I was also stressed, which terrified me. I went to bed with chest pains every night. On the plane heading down there, I saw a man with a pile of papers that were clearly analyst reports and financial tables and I was pretty sure I was going to have a panic attack at the sight of him, because I’ve BEEN HIM. This may or may not have been exacerbated by the fact that we were mid-climb and he stood up and started reaching into the overhead bin and pulled out an actual, full-size Swingline stapler and began sorting through the paperwork, stapler in hand before we could use electronic devices and let me tell you, NO ONE BREATHES before we can use electronic devices, much less STAPLES ANALYST REPORTS. THERE IS NO STAPLING DURING THE INITIAL CLIMB. And how did he get a Swingline on that plane? You could kill someone with a Swingline! The flight attendant, who introduced herself on the PA system as “Mrs. Nichols,” had to come over and restrain the man, who was not pleased that his frenzied stapling was interrupted. And again: Mrs. Nichols? Why not Jane? Annabeth? MRS. NICHOLS.

I never expected that I’d end up feeling like I couldn’t breathe – like I’d be forced to go back to work at that awful place and make a living shilling technology products and ingratiating myself to mouthbreathing freaks in polyester turtlenecks for coverage in IT weekly publications. Talking to investors and discussing the stock market like I have the slightest clue what I’m talking about (I don’t, and I can’t add 2 + 2, so PLEASE do not ask me how the market works. Despite an embarrassing number of years in financial communications and corporate governance, I have only a rudimentary understanding of SarBox and why stocks go up and down, and I’m not sure I could explain the difference between buy-side and sell-side analysts without confusing the hell out of both of us. There was a day when I could, rather vividly, but today is not that day.)

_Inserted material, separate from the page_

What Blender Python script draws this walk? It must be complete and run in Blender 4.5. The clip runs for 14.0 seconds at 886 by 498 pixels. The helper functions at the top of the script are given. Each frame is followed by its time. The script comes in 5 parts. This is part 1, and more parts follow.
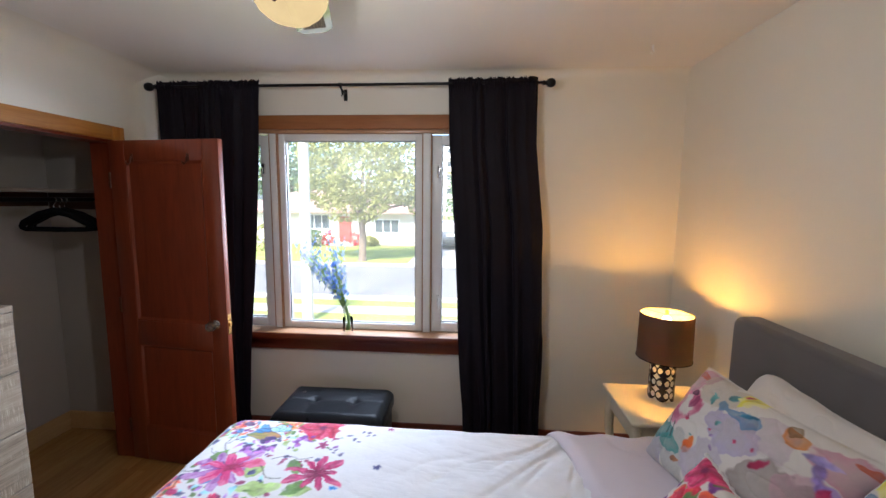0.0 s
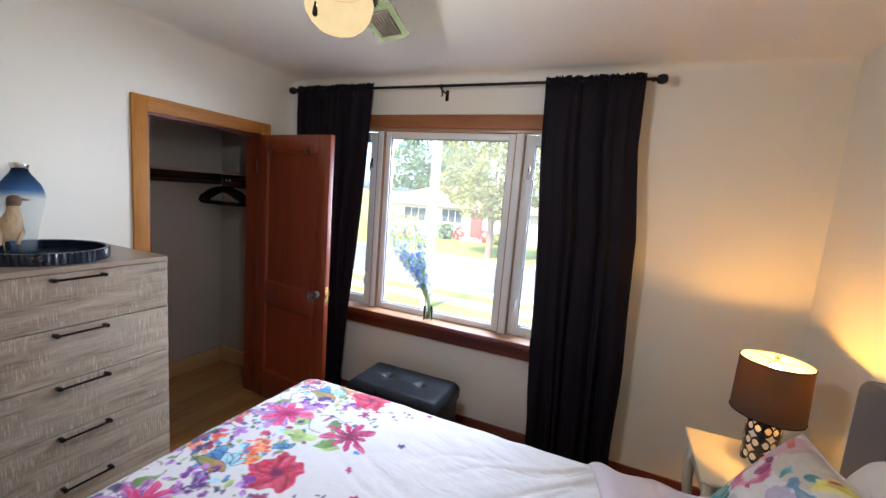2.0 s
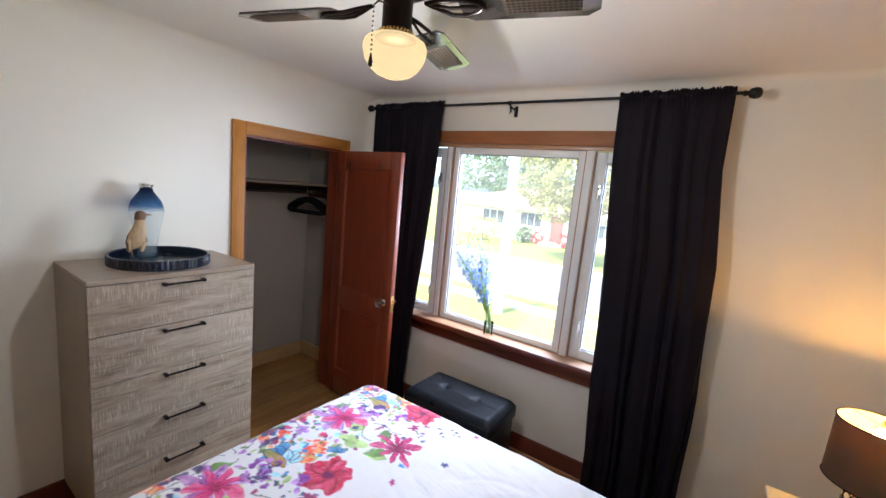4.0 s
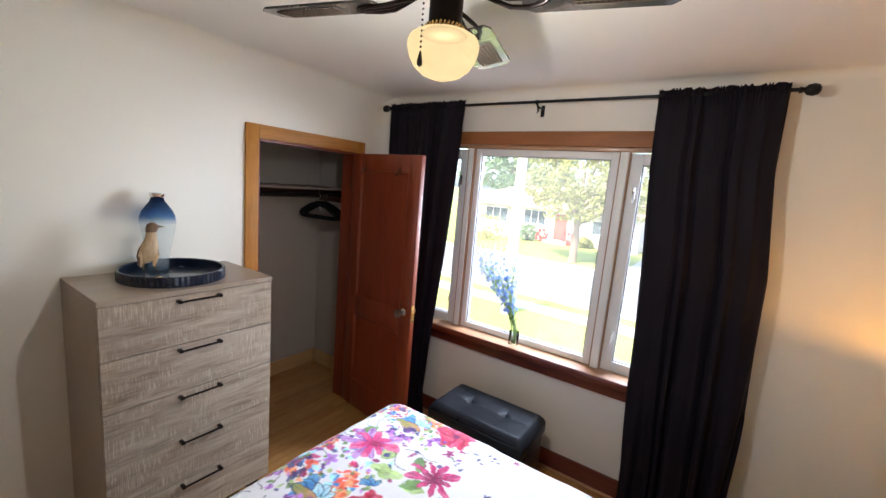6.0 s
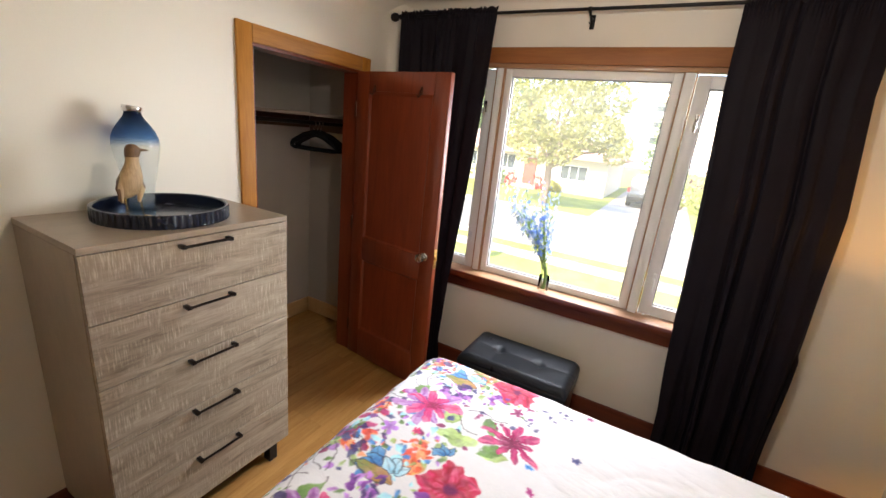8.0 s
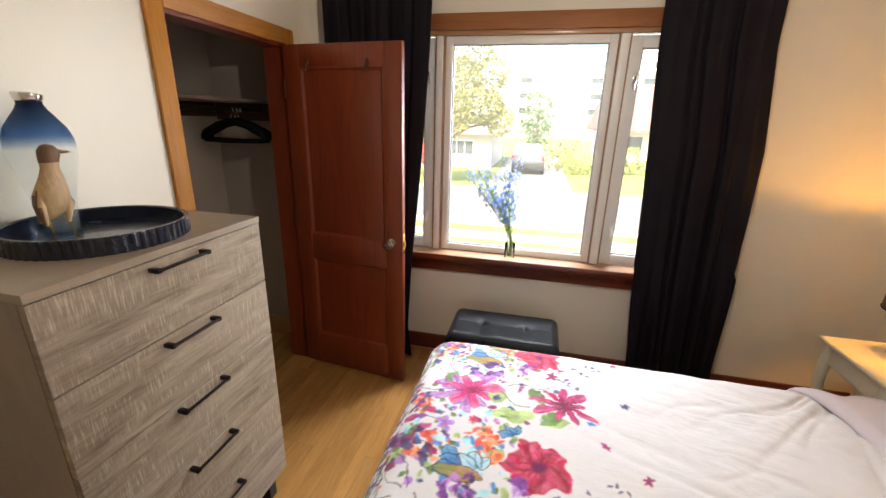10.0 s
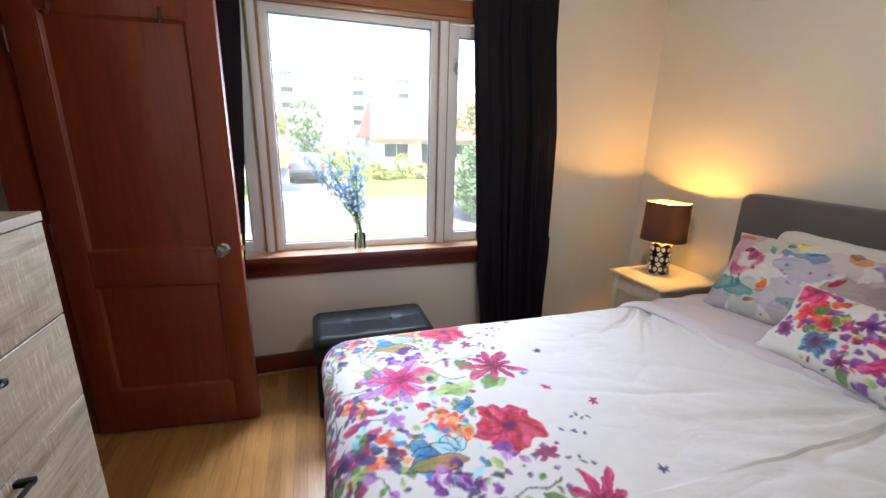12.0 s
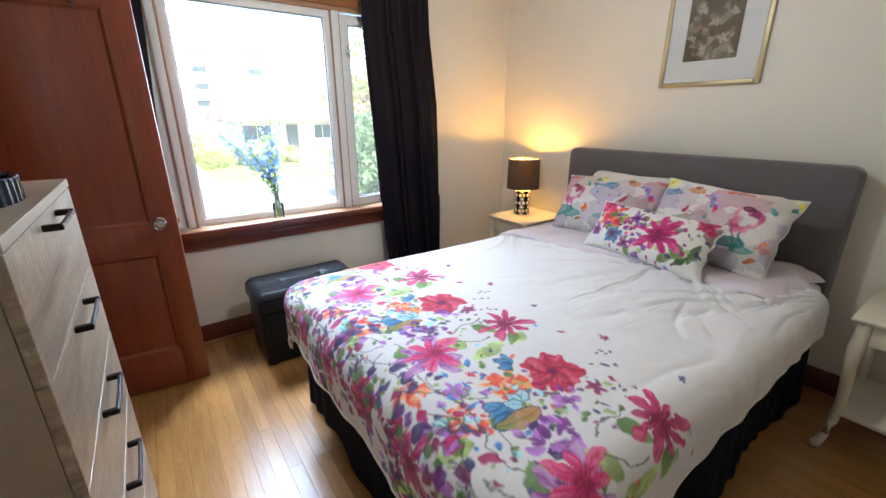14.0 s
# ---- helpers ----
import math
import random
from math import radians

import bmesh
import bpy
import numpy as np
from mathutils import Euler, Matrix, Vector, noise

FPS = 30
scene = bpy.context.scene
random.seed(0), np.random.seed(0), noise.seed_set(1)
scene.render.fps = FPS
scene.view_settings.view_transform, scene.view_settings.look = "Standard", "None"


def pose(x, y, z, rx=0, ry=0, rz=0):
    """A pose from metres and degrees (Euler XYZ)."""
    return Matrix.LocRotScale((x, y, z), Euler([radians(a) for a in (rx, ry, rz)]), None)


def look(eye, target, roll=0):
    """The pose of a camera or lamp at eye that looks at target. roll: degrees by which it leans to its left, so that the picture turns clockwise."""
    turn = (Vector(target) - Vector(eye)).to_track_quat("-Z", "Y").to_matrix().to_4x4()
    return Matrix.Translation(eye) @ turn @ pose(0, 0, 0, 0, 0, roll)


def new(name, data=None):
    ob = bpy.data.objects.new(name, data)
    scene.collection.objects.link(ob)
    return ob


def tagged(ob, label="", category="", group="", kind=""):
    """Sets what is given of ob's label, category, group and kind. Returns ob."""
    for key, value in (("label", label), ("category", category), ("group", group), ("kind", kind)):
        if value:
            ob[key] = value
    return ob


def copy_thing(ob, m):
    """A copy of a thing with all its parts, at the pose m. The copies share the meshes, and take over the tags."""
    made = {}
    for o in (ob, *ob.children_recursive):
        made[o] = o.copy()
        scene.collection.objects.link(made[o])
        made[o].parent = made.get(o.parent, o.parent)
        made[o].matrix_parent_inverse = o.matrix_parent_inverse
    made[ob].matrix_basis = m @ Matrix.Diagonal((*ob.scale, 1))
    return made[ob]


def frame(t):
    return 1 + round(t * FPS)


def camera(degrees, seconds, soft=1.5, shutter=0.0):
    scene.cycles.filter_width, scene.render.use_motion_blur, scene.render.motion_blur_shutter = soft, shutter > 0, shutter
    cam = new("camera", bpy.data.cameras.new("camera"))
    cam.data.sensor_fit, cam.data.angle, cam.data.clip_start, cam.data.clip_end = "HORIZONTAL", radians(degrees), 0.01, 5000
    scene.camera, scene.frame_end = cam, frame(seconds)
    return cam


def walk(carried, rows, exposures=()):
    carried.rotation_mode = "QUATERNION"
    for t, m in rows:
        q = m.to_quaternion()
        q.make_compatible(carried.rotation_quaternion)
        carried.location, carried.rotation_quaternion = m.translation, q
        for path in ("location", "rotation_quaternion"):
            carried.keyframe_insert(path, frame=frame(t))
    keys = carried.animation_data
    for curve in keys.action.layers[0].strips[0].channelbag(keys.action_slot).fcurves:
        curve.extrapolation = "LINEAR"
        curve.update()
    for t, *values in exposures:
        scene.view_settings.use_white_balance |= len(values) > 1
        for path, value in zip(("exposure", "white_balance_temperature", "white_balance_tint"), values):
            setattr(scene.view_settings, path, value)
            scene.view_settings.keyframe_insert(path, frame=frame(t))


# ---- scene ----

I could only picture these horrible scenarios, plus the hundreds of hours giving proverbial blowjobs to executives in exchange for a reprieve on that last PowerPoint presentation, and getting shit on by low-level editors at the New York Times because they have nothing better to do, and no one else to poop on but me. Yes, all this was mine, for a nice salary and a hearty helping of my soul.

I couldn’t see a world beyond those confines in Massachusetts. I couldn’t take myself out of the mold I was in the last time I lived there, and I couldn’t see myself living there any other way. I said this before, and I thought I was over it, but the chest pains sealed it: I’m not. I can’t see my life the way it is now anywhere else. I can’t see how I could go back and be a low-level employee the way I am here, when I was so much more there. I can’t see myself being good enough to be a writer at a tiny publication by day and pursue a writing career by night, in additon to being a real person the way I do here. It was easier here, where there was no paradigm for living – no expectation as to how I would be, who I would be, or what I would become. No expectations. I like that.

I guess, um, I like it here more than I thought. But I also couldn’t imagine a life here, either – away from family and friends, an expensive flight for even the simplest of family events. Sigh. Thank God we have a year to figure it out.

Maudlin. Sorry. Just picture a Shih-Tzu in the rain slicker and a tennis skirt. Because it happened.